Should I include dividends in my ending portfolio value?
Yes. Your ending portfolio value should reflect the total current market value of all holdings, including any dividends that were reinvested. If dividends were paid out as cash and not reinvested, add them to your ending value to capture the full return.
What counts as a good annual return?
The S&P 500 has returned roughly 10% per year on average over the long run (about 7% after inflation). A portfolio that matches or exceeds that benchmark while taking on similar risk is performing well. However, your personal target depends on your asset allocation — a conservative bond-heavy portfolio beating its own benchmark at 4–5% is equally valid.

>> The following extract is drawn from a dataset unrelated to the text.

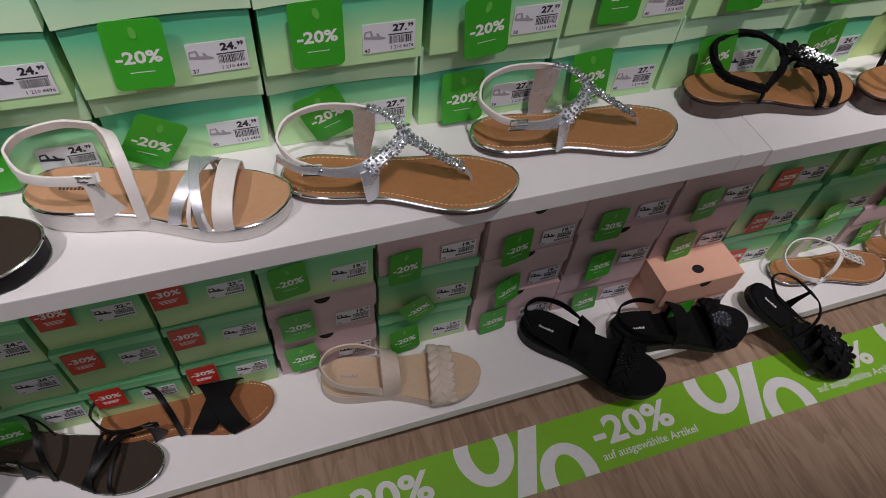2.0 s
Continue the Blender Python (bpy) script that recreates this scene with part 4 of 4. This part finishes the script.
def ornament_sandal(m, where, label):
    k = Last(0.245, 0.020, 0.014)
    s = sandal(m, label, where)
    sole(s, k, RUBBER, MATT_BLACK, None, mark=TAG_INK)
    back_loop(s, k, BLACK, 0.0055)
    for u0, u1, w in ((0.58, 0.62, 0.010), (0.70, 0.68, 0.014), (0.82, 0.80, 0.013)):
        strap(s, k, k.arch(u0, u1, 0.030), w, BLACK, "toe_strap", raw=True)
    for u, side in ((0.62, 0.0), (0.70, -0.4), (0.70, 0.45), (0.78, 0.0), (0.84, -0.35), (0.84, 0.35)):
        part("flower", petals(bmesh.new(), k.at(u, side, 0.032 - 0.04 * (u - 0.62) - 0.010 * abs(side)), 7, 0.0125), MATT_BLACK, s, "black fabric flower", smooth=True)
    part("bead_trim", cluster(bmesh.new(), k.at(0.66, 0.0, 0.037), k, 14, 0.010, 0.002, 5), JET, s, smooth=True)
    return s


def looped_sandal(m, where, label, cord_mat, insole, edge, stitch=True, r=0.0031, front="loops"):
    k = Last(0.245, 0.0145, 0.011)
    s = sandal(m, label, where)
    sole(s, k, edge, insole, None, stitch, 0.004, mark=PALE_INK)
    ring_loop(s, k, lambda p: cord(s, k, p, r, cord_mat, "ankle_loop", 0.046, flat=0.15), 0.002)
    strap(s, k, [(0.35, -1.04, 0.017), (0.36, -1.05, 0.006), (0.365, -1.03, -0.003)], 0.007, cord_mat, "side_strap")
    strap(s, k, [(0.20, 0.95, 0.048), (0.24, 1.05, 0.03), (0.27, 1.02, -0.003)], 0.007, cord_mat, "side_strap")
    if front == "bars":
        cord(s, k, [(0.44, -0.3, 0.045), (0.50, -0.7, 0.034), (0.60, -0.5, 0.036), (0.68, 0.1, 0.036), (0.70, 0.7, 0.024), (0.71, 1.03, -0.003)], r, cord_mat, pitch=0.034, flat=0.2)
        cord(s, k, [(0.44, 0.3, 0.050), (0.52, 0.2, 0.044), (0.60, -0.3, 0.036), (0.70, -0.5, 0.028), (0.73, -1.03, -0.003)], r, cord_mat, pitch=0.034, flat=0.2)
        for u in (0.66, 0.76):
            strap(s, k, k.arch(u + 0.03, u, 0.033), 0.006, cord_mat, "toe_strap", raw=True)
        gems(s, k, [(0.50, -0.45, 0.040), (0.58, -0.4, 0.039), (0.66, 0.0, 0.039)], JET, 0.002, 1)
    else:
        cord(s, k, [(0.45, -0.4, 0.040), (0.50, 0.2, 0.046), (0.58, 0.42, 0.036), (0.65, 0.1, 0.028), (0.58, -0.35, 0.032), (0.50, 0.0, 0.043), (0.46, 0.3, 0.050)], r, cord_mat, pitch=0.034, flat=0.2)
        cord(s, k, [(0.62, 0.2, 0.029), (0.69, 0.35, 0.022), (0.745, 0.05, 0.014), (0.69, -0.28, 0.02), (0.62, -0.05, 0.029)], r * 0.9, cord_mat, pitch=0.034, flat=0.2)
        strap(s, k, [(0.785, 0.02, 0.0), (0.775, 0.02, 0.008), (0.74, 0.04, 0.014), (0.66, 0.05, 0.026)], 0.005, cord_mat, "toe_post")
        cord(s, k, [(0.46, -0.5, 0.034), (0.40, -0.95, 0.020), (0.385, -1.04, -0.002)], r, cord_mat, pitch=0.034, flat=0.2)
    return s


def covered_sandal(m, where, label):
    k = Last(0.243, 0.018, 0.012)
    s = sandal(m, label, where)
    sole(s, k, RUBBER, MATT_BLACK, None)
    cup = [(0.30, -1.0, 0.010), (0.18, -1.06, 0.018), (0.07, -0.9, 0.022), (0.015, -0.2, 0.024), (0.03, 0.6, 0.024), (0.13, 1.04, 0.020), (0.26, 1.02, 0.010)]
    strap(s, k, cup, 0.030, MATT_BLACK, "heel_cup", 0.0030)
    strap(s, k, [(0.16, 0.95, 0.03), (0.14, 0.8, 0.048), (0.16, 0.55, 0.064)], 0.013, MATT_BLACK, "heel_strap")
    strap(s, k, [(0.10, 0.2, 0.064), (0.16, 0.55, 0.065), (0.26, 0.75, 0.067), (0.36, 0.55, 0.064), (0.42, 0.0, 0.052), (0.41, -0.6, 0.036), (0.38, -1.0, 0.006)], 0.009, BLACK, "ankle_strap")
    buckle(s, k.at(0.415, -0.55, 0.041), 0.016, 70)
    for u, h, w in ((0.72, 0.028, 0.026), (0.79, 0.026, 0.022), (0.845, 0.022, 0.016), (0.885, 0.017, 0.012), (0.915, 0.012, 0.009)):
        strap(s, k, k.arch(u, u, h), w, MATT_BLACK, "toe_panel", 0.0030, raw=True)
    strap(s, k, k.arch(0.63, 0.66, 0.032)[:8], 0.034, MATT_BLACK, "side_panel", 0.0030, raw=True)
    cord(s, k, [(0.60, 0.15, 0.033), (0.64, 0.55, 0.034), (0.72, 0.72, 0.030), (0.80, 0.6, 0.026)], 0.0030, BLACK, "braided_strap", 0.014)
    return s


def up(x, y, yaw):
    return pose(x, y, Z_UP + 0.0004, 0, 0, yaw)


def low(x, y, yaw, tilt=0.0, dz=0.0, lean=0.0):
    return pose(x, y, Z_LOW + 0.0004 + dz, lean, tilt, yaw)


def display():
    crossed_strap_sandal(up(0.155, 0.058, -9.5), "U", "black strappy sandal with dark brown insole and wedge sole", BLACK, BLACK, UMBER, RUBBER, CHROME, 0.032, 0.024)
    crossed_strap_sandal(up(0.381, 0.075, -16), "U", "white strappy sandal with silver bands and tan insole", WHITE_LEATHER, SILVER, NUDE, WHITE_LEATHER, CHROME, 0.030, 0.022)
    jewel_thong(up(0.617, 0.050, -17), "U", "silver toe-post sandal with crystal trim, strap end loose", SILVER, CRYSTAL, CHROME, loose=True)
    jewel_thong(up(0.837, 0.077, -9), "U", "silver toe-post sandal with crystal trim, strap buckled", SILVER, CRYSTAL, CHROME)
    flower_sandal(up(1.112, 0.083, -7), "U", "tan sandal with black braided loop and beaded flowers")
    flower_sandal(up(1.345, 0.061, 10), "U", "tan sandal with black braided loop and beaded flowers", 0.245)
    crochet_sandal(up(1.593, 0.060, -10.5), "U", "black crocheted toe-post sandal with slingback buckle")
    platform_sandal(up(1.897, 0.077, -2), "U", "black platform sandal with three wide leather bands", 0.260)
    platform_sandal(up(2.119, 0.057, 11), "U", "black platform sandal turned slightly, three wide leather bands", 0.242)
    elastic_sandal(up(2.343, 0.065, -5.5), "U", "black elastic sandal with crossed bands and taupe sole")
    elastic_sandal(up(2.593, 0.085, -8), "U", "black elastic sandal with crossed bands and taupe sole")
    rose_sandal(up(2.863, 0.083, 2), "U", "rose gold beaded sandal with tan insole")
    crossed_strap_sandal(low(0.135, 0.068, -24), "L", "black thin-strap sandal with dark brown insole", BLACK, BLACK, UMBER, BROWN_EDGE, CHROME, 0.017, 0.013, True)
    wide_cross_sandal(low(0.300, 0.092, -5), "L", "tan sandal with wide crossed black bands")
    woven_band_sandal(low(0.630, 0.056, -14), "L", "cream sandal with chunky woven toe band", CREAM, CREAM, BEIGE, 0.0125, PALE_INK)
    woven_band_sandal(low(0.953, 0.012, -45), "L", "black sandal with woven band overhanging the board edge", MATT_BLACK, RUBBER, MATT_BLACK, 0.0105, TAG_INK, True)
    woven_band_sandal(low(1.132, 0.012, -11), "L", "black sandal with woven beaded toe band", MATT_BLACK, RUBBER, MATT_BLACK, 0.0105, TAG_INK, True)
    ornament_sandal(low(1.358, -0.045, -52, 21.0, -0.0136), "L", "black flowered sandal tipping over the board edge")
    chain_thong(low(1.504, 0.054, -10), "L", "white sandal with sequinned chain and tan insole")
    jewel_thong(low(1.738, 0.034, -20.5), "L", "gold beaded toe-post sandal with clear heel strap", GOLD_LEATHER, PEARL, PEARL, True)
    jewel_thong(low(1.955, 0.033, -21), "L", "gold beaded toe-post sandal with clear heel strap", GOLD_LEATHER, PEARL, PEARL, True, TAN, 0.243)
    looped_sandal(low(2.192, 0.064, 13), "L", "nude sandal with glossy black braided straps", BLACK, NUDE, NUDE, False, 0.0028, "bars")
    looped_sandal(low(2.478, 0.067, -8), "L", "brown sandal with white braided loops", WHITE_LEATHER, COGNAC, COGNAC)
    looped_sandal(low(2.713, 0.047, -26), "L", "brown sandal with black braided loops", MATT_BLACK, COGNAC, COGNAC)
    covered_sandal(low(2.905, 0.054, -12), "L", "black closed-toe strappy sandal with ankle loop")


display()


# ---------- floor planks ----------
def planks():
    w, length, wall_y = 0.185, 1.22, 0.558
    near, far = {}, bmesh.new()
    rnd = random.Random(3)
    for i in range(-13, 33):
        x1 = min(5.998, 0.07 + i * w)
        x0 = max(-2.498, 0.07 + (i - 1) * w)
        if x1 - x0 < 0.02:
            continue
        y1 = wall_y
        piece = rnd.choice((0.33, 0.61, 0.92, 1.22))
        while y1 > -3.297:
            y0 = max(-3.298, y1 - piece)
            if -0.9 < x0 and x1 < 4.6 and y0 > -2.2:
                size = round(y1 - y0, 3)
                if size not in near:
                    near[size] = mesh_of(blocks((0, size - 0.0004, 0, w - 0.0004, -0.003, 0.0)), FLOOR, name="plank")
                put("plank", near[size], floor, "", pose(x1, y0, -0.00005, 0, 0, 90))
            else:
                block(far, x0, x1 - 0.0004, y0, y1 - 0.0004, -0.003, -0.00005)
            y1, piece = y0, length
    me = mesh_of(far, FLOOR, name="far_planks")
    me.transform(pose(0, 0, 0, 0, 0, -90))
    tagged(put("far_planks", me, floor, "", pose(0, 0, 0, 0, 0, 90)), kind="stuff")


planks()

How do I compare my return to the S&P 500?
Calculate your CAGR using this calculator, then compare it to the S&P 500 total return for the same period. The S&P 500 total return index (including dividends) is the standard benchmark for U.S. equity portfolios. Vanguard and many brokers publish historical S&P 500 total return data by calendar year.
What if I made irregular rather than regular contributions?
The regular-contribution mode assumes evenly spaced deposits. For truly irregular cash flows, the exact XIRR calculation requires each deposit date and amount — best handled in Excel or Google Sheets using the XIRR function. The regular-contribution mode here gives a close approximation for most DCA investors.
Why is my MWRR different from what my broker shows?
Brokers calculate returns differently. Some use time-weighted return (TWRR), others use MWRR, and some use simple return without annualizing. TWRR is typically used by fund managers to remove the effect of cash flow timing. MWRR is more representative of your personal experience as an investor.